1TrustIn.AI Lab, Ruhr West University of Applied Sciences, Germany; 2TML Lab, The University of Sydney, Australia; 3e:fs TechHub GmbH, Germany Accepted at The 18th European Conference on Computer Vision ECCV 2024

Examples of counterfactual generation in the latent space.

Abstract

Visual counterfactual explanation (CF) methods modify image concepts, e.g., shape, to change a prediction to a predefined outcome while closely resembling the original query image. Unlike self-explainable models (SEMs) and heatmap techniques, they grant users the ability to examine hypothetical "what-if" scenarios. Previous CF methods either entail post-hoc training, limiting the balance between transparency and CF quality, or demand optimization during inference.
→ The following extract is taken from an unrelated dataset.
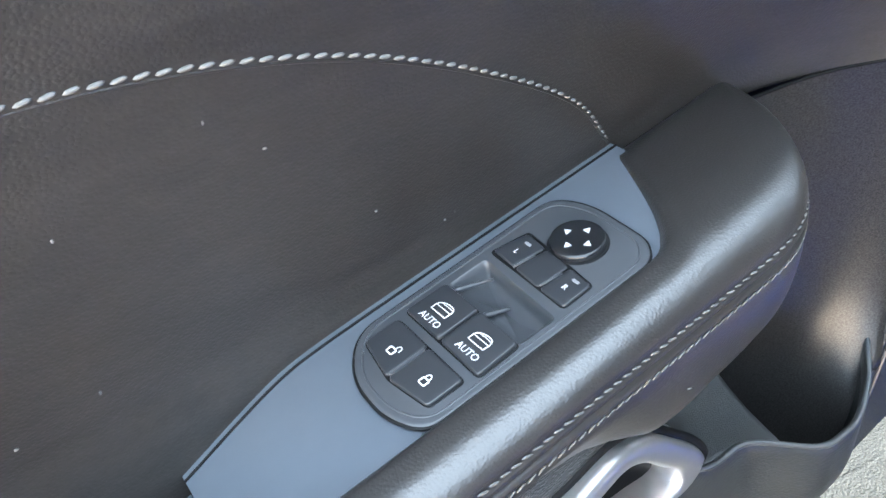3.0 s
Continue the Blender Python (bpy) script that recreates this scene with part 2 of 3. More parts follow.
def mesh(rows, closed=False, cap_first=False, cap_last=False, name="surface"):
    """Quads between rows of points of equal length."""
    n = len(rows[0])
    verts = [tuple(p) for row in rows for p in row]
    faces = []
    for j in range(len(rows) - 1):
        for i in range(n if closed else n - 1):
            k = (i + 1) % n
            faces.append((j * n + i, j * n + k, (j + 1) * n + k, (j + 1) * n + i))
    if cap_first:
        faces.append(tuple(range(n - 1, -1, -1)))
    if cap_last:
        faces.append(tuple(range((len(rows) - 1) * n, len(rows) * n)))
    me = bpy.data.meshes.new(name)
    me.from_pydata(verts, [], faces)
    me.shade_smooth()
    return me


def part(name, me, material, parent, label=""):
    me.name = name
    if not me.materials:
        me.materials.append(material)
    ob = new(name, me)
    ob.parent = parent
    return tagged(ob, label)


def sharp(ob, angle=35):
    ob.data.set_sharp_from_angle(angle=radians(angle))
    return ob


def tube(points, radius, sides=10, squash=1.0):
    """A tube along points, with closed ends."""
    pts = [Vector(p) for p in points]
    rows = []
    side = None
    for i, p in enumerate(pts):
        t = (pts[min(i + 1, len(pts) - 1)] - pts[max(i - 1, 0)]).normalized()
        ref = Vector((0.27, -1, 0)).normalized() if abs(t.dot(Vector((0.26, -0.96, 0)))) < 0.9 else Vector((0, 0, 1))
        side = t.cross(ref).normalized()
        up = side.cross(t)
        r = radius(i / (len(pts) - 1)) if callable(radius) else radius
        rows.append([p + side * (r * math.cos(a)) + up * (r * squash * math.sin(a)) for a in np.linspace(0, 2 * math.pi, sides, endpoint=False)])
    return mesh(rows, True, True, True)


def prism(outline, place, low, high, bevel=0.0006, steps=3):
    """A plate over a closed outline; place(u, v, h) gives world points; its upper rim is rounded."""
    n = len(outline)
    cu, cv = sum(p[0] for p in outline) / n, sum(p[1] for p in outline) / n
    size = max(max(abs(p[0] - cu), abs(p[1] - cv)) for p in outline)
    rows = [[place(u, v, low) for u, v in outline]]
    for k in range(steps + 1):
        a = math.pi / 2 * k / steps
        f = 1 - bevel * (1 - math.cos(a)) / size
        rows.append([place(cu + (u - cu) * f, cv + (v - cv) * f, high - bevel * (1 - math.sin(a))) for u, v in outline])
    f = 1 - bevel * 4 / size
    rows.append([place(cu + (u - cu) * f, cv + (v - cv) * f, high) for u, v in outline])
    return mesh(rows, True, False, True)


def rounded(corners, r, steps=5):
    """A polygon with its corners rounded by r."""
    out = []
    m = len(corners)
    for i in range(m):
        p, a, b = (Vector((*corners[k % m], 0)) for k in (i, i - 1, i + 1))
        da, db = (a - p), (b - p)
        ra = min(r, da.length * 0.45, db.length * 0.45)
        s, e = p + da.normalized() * ra, p + db.normalized() * ra
        for k in range(steps + 1):
            t = k / steps
            q = s * (1 - t) ** 2 + p * 2 * t * (1 - t) + e * t * t
            out.append((q.x, q.y))
    return out


def holed(outline, hole, place, low, high, bevel):
    """A plate with a rounded rim and an opening through its top."""
    n = len(outline)
    cu, cv = sum(p[0] for p in outline) / n, sum(p[1] for p in outline) / n
    size = max(max(abs(p[0] - cu), abs(p[1] - cv)) for p in outline)
    bm = bmesh.new()
    loops = []
    for k in range(6):
        a = math.pi / 2 * (k - 1) / 4
        f, h = (1.0, low) if k == 0 else (1 - bevel * (1 - math.cos(a)) / size, high - bevel * .6 * (1 - math.sin(a)))
        loops.append([bm.verts.new(place(cu + (u - cu) * f, cv + (v - cv) * f, h)) for u, v in outline])
    for a, b in zip(loops, loops[1:]):
        for i in range(n):
            bm.faces.new((a[i], a[(i + 1) % n], b[(i + 1) % n], b[i]))
    inner = [bm.verts.new(place(u, v, high)) for u, v in hole]
    edges = [bm.edges.new((inner[i], inner[(i + 1) % len(inner)])) for i in range(len(inner))]
    top = [bm.edges.get((loops[-1][i], loops[-1][(i + 1) % n])) for i in range(n)]
    bmesh.ops.triangle_fill(bm, use_beauty=True, edges=edges + top)
    me = bpy.data.meshes.new("plate")
    bm.to_mesh(me)
    bm.free()
    me.shade_smooth()
    me.set_sharp_from_angle(angle=radians(40))
    return me


def words(body, size, place, material_name, parent, name, label, bold=0.0):
    """Letters of the built-in font laid on place(u, v), u to the right and v up, centred."""
    cu = bpy.data.curves.new(name, "FONT")
    cu.body, cu.size, cu.align_x, cu.align_y = body, size, "CENTER", "CENTER"
    cu.extrude, cu.offset, cu.resolution_u = 0.00012, bold, 3
    tmp = bpy.data.objects.new(name, cu)
    scene.collection.objects.link(tmp)
    bpy.context.view_layer.update()
    me = bpy.data.meshes.new_from_object(tmp.evaluated_get(bpy.context.evaluated_depsgraph_get()))
    bpy.data.objects.remove(tmp)
    for v in me.vertices:
        v.co = place(v.co.x, v.co.y, v.co.z)
    me.materials.clear()
    return part(name, me, material_name, parent, label)


# ---------------------------------------------------------------- ground
def build_ground():
    ticks = [-60, -20, -8, -3, -1.5, -0.6, 0, 0.4, 0.8, 1.2, 1.6, 2.2, 3, 5, 8, 20, 60]
    rows = [[(x, y, -0.12 + 0.002 * math.sin(3 * x + 5 * y)) for x in ticks] for y in ticks]
    ob = new("ground", mesh(rows, name="ground"))
    ob.data.materials.append(M_GROUND)
    tagged(ob, "sunlit pale concrete paving with a rough broomed surface", "ground", kind="structure")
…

To bridge the gap between transparent SEMs and CF methods, we introduce the GdVAE, a self-explainable model based on a conditional variational autoencoder (CVAE), featuring a Gaussian discriminant analysis (GDA) classifier and integrated CF explanations. Full transparency is achieved through a generative classifier that leverages class-specific prototypes for the downstream task and a closed-form solution for CFs in the latent space. The consistency of CFs is improved by regularizing the latent space with the explainer function. Extensive comparisons with existing approaches affirm the effectiveness of our method in producing high-quality CF explanations while preserving transparency. Code and models are public.